Laura Di Palma can be hazardous to your health. Just ask Jocelyn Kinsley, the labor lawyer Laura consulted about suing former fellow associate Steve Sayres, who's been talking her corporate clients out of her San Francisco practice: Jocelyn is shot dead before Laura's eyes. Can't ask her? Well, then, ask Connie Gold, the publicity-hungry district attorney Laura's been trading accusations with ever since they first locked horns over the arrest of Laura's old school friend Brad Rommel for murdering his departing girlfriend: Gold's also shot during a rancorous (very rancorous) meeting with Laura. Sadly, Gold lives on to wangle Laura's arrest for conspiracy to murder her, and Laura gets jailed, on a different floor from her client, in Hillsdale, the town she grew up in (``nothing but a banana republic,'' she now decides).
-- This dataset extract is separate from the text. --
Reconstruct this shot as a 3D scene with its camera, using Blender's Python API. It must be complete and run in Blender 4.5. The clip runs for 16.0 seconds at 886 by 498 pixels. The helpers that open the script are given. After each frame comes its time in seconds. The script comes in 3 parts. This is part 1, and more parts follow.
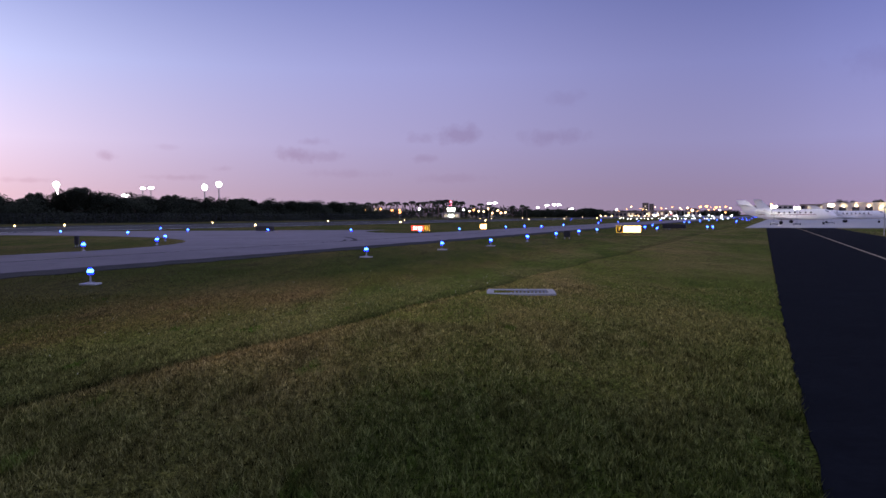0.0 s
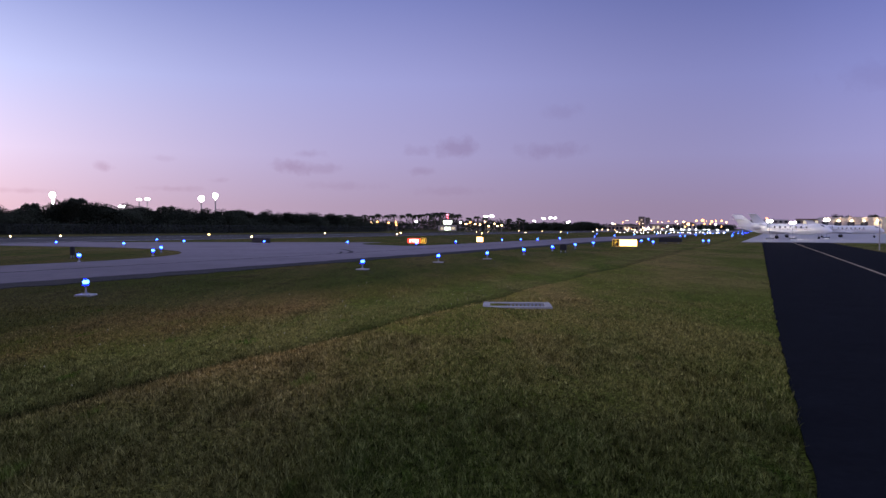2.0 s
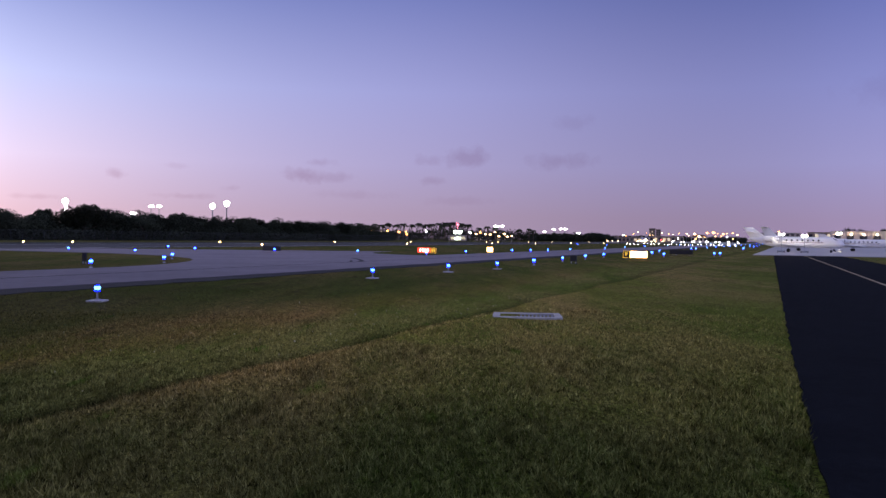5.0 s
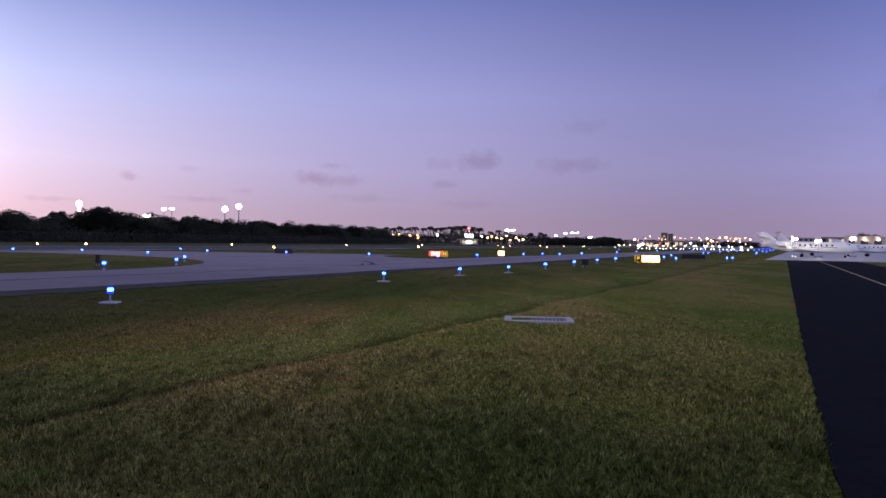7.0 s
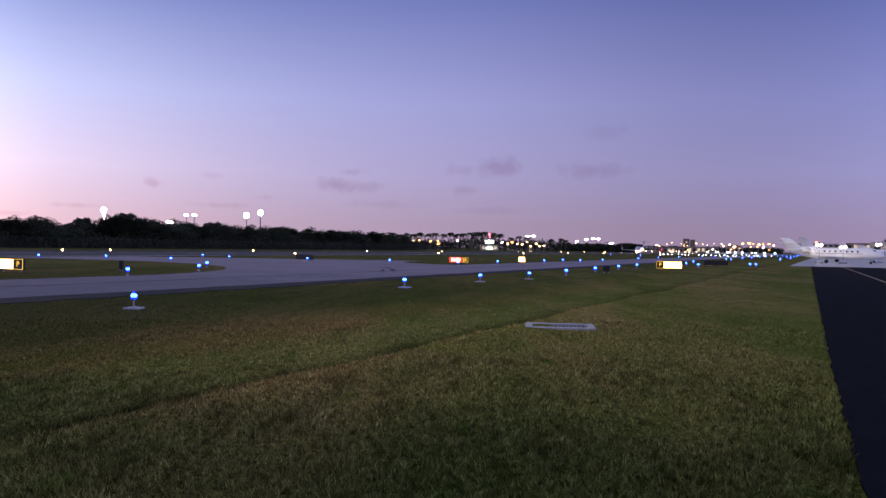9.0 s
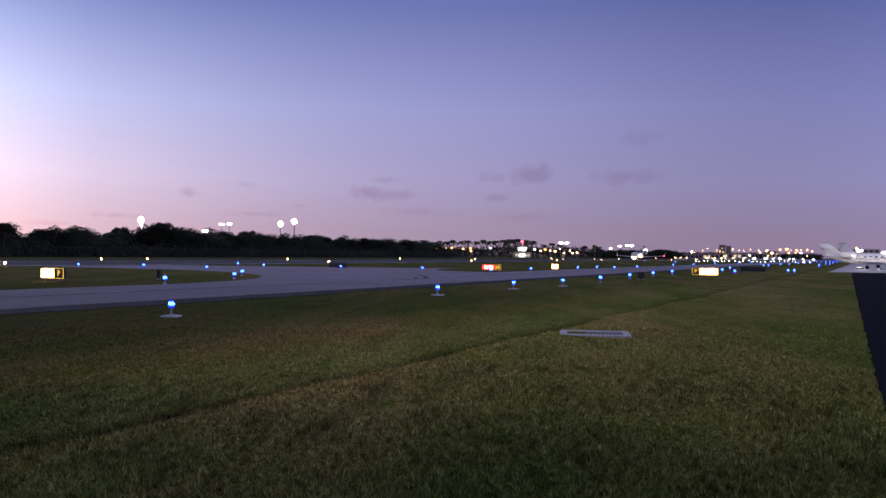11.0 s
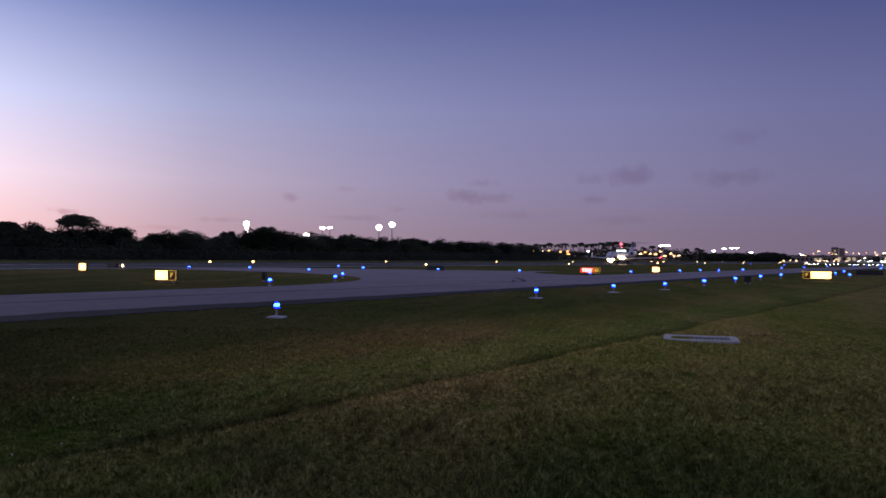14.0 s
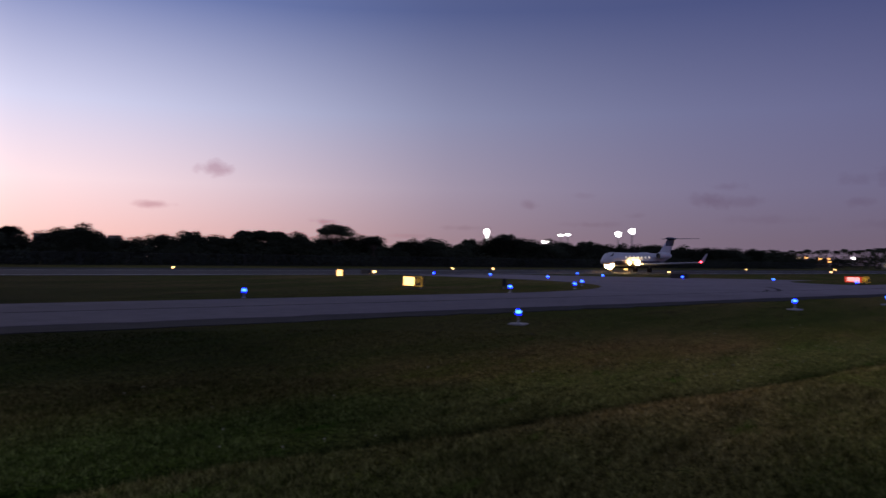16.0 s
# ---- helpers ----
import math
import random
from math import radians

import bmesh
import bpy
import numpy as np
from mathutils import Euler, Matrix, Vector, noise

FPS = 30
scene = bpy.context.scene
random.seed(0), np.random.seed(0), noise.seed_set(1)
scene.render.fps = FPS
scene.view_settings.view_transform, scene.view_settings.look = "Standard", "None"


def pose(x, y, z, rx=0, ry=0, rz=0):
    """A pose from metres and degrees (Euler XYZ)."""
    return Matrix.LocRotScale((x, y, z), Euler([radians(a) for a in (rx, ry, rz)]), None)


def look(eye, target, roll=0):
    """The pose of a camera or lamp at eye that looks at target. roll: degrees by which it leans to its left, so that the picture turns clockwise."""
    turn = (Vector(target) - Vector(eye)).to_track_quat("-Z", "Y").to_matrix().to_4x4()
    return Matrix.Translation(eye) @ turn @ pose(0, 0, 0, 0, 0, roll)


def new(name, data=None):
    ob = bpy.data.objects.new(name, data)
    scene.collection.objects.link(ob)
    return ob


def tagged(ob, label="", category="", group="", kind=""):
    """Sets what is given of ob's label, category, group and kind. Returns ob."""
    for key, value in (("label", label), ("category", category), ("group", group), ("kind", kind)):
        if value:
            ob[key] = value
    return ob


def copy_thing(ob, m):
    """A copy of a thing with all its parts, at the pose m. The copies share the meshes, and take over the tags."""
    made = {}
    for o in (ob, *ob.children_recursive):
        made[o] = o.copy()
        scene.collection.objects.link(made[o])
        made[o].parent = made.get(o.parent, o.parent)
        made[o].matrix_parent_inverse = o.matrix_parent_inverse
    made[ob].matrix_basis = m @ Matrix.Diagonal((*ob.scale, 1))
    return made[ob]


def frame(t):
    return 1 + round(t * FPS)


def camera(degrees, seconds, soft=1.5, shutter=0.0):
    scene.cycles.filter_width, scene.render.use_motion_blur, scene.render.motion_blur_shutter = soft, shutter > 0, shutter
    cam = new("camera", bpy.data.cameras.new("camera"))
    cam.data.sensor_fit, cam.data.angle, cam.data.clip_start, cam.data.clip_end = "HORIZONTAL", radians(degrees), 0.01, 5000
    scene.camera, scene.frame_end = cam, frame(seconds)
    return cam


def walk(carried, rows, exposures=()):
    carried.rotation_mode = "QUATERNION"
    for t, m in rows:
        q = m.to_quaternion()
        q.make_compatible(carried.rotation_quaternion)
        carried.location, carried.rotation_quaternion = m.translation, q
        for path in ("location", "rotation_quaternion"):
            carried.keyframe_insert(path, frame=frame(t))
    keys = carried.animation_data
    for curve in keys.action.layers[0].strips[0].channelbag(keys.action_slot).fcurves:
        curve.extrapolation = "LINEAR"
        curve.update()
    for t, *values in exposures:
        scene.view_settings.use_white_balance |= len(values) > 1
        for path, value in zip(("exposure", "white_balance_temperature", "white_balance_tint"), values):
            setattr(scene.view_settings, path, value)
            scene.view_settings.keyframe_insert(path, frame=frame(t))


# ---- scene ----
cam = camera(56.95, 16.0, soft=1.5, shutter=0.5)
PATH = [
    (0, (0.117, -0.306, 1.734), (0.118, 1.692, 1.652), -0.2),
    (0.5, (0.118, -0.315, 1.736), (0.129, 1.684, 1.672), -0.0),
    (1, (0.113, -0.309, 1.737), (0.126, 1.69, 1.678), 0.1),
    (1.5, (0.119, -0.309, 1.737), (0.133, 1.691, 1.681), 0.1),
    (2, (0.116, -0.309, 1.735), (0.126, 1.691, 1.684), 0.1),
    (2.5, (0.111, -0.302, 1.735), (0.121, 1.697, 1.688), 0.1),
    (3, (0.106, -0.3, 1.733), (0.115, 1.699, 1.692), 0.2),
    (3.5, (0.107, -0.296, 1.733), (0.107, 1.704, 1.695), 0.4),
    (4, (0.107, -0.31, 1.734), (0.101, 1.69, 1.7), 0.5),
    (6.5, (0.092, -0.288, 1.73), (0.06, 1.712, 1.709), 0.9),
    (7, (0.094, -0.286, 1.727), (0.052, 1.714, 1.708), 0.9),
    (7.5, (0.091, -0.287, 1.731), (0.04, 1.713, 1.714), 0.9),
    (8, (0.087, -0.28, 1.73), (0.025, 1.719, 1.716), 0.8),
    (8.5, (0.086, -0.29, 1.734), (0.009, 1.708, 1.726), 0.9),
    (9, (0.087, -0.286, 1.732), (-0.005, 1.712, 1.727), 0.9),
    (11.5, (0.054, -0.273, 1.729), (-0.145, 1.717, 1.744), 0.6),
    (12, (0.048, -0.282, 1.728), (-0.181, 1.705, 1.744), 0.6),
    (12.5, (0.038, -0.282, 1.728), (-0.22, 1.701, 1.744), 0.6),
    (13, (0.034, -0.272, 1.73), (-0.257, 1.707, 1.745), 0.7),
    (13.5, (0.017, -0.246, 1.721), (-0.324, 1.724, 1.736), 0.6),
    (14, (0.0, -0.259, 1.722), (-0.405, 1.699, 1.739), 0.6),
    (14.5, (-0.023, -0.261, 1.727), (-0.542, 1.67, 1.746), 0.5),
    (15, (-0.047, -0.252, 1.728), (-0.67, 1.649, 1.752), 0.6),
    (15.5, (-0.083, -0.224, 1.72), (-0.874, 1.612, 1.747), 0.5),
    (15.6, (-0.091, -0.209, 1.721), (-0.904, 1.619, 1.747), 0.5),
    (15.8, (-0.116, -0.171, 1.723), (-0.994, 1.626, 1.749), 0.5),
    (16, (-0.142, -0.126, 1.726), (-1.089, 1.635, 1.754), 0.7),
]
EXPOSURES = [(0.0, -0.08), (4.0, -0.06), (9.0, -0.08), (11.5, -0.3), (12.5, -0.4), (13.5, -0.68), (14.5, -0.88), (15.2, -1.05), (16.0, -1.34)]
walk(cam, [(t, look(eye, aim, lean)) for t, eye, aim, lean in PATH], EXPOSURES)

# ---- world: clear dusk sky, the sun just set far to the left ----
world = bpy.data.worlds.new("dusk")
scene.world = world
world.use_nodes = True
wn, wl = world.node_tree.nodes, world.node_tree.links
wn.clear()


def wmath(op, a, b=None, c=None, clamp=False):
    n = wn.new("ShaderNodeMath")
    n.operation, n.use_clamp = op, clamp
    for i, v in enumerate((a, b, c)):
        if v is None:
            continue
        if isinstance(v, (int, float)):
            n.inputs[i].default_value = v
        else:
            wl.new(v, n.inputs[i])
    return n.outputs[0]


def wramp(fac, stops):
    n = wn.new("ShaderNodeValToRGB")
    wl.new(fac, n.inputs[0])
    e = n.color_ramp.elements
    while len(e) < len(stops):
        e.new(1.0)
    for el, (p, c) in zip(e, stops):
        el.position, el.color = p, (*c, 1)
    return n.outputs[0]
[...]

If her uncle Henry weren't mayor, there's no telling where her defense of Brad Rommel—and her quest for the meaning of Jocelyn Kinsley's cryptic last words (``designer crimes'')—would get her. Two knotty cases, some fine detection, a satisfying explosion when Laura puts all the pieces together, and an unusually honest meditation on going home again. Laura's fifth appearance (Face Value, 1994, etc.) may be her best one yet.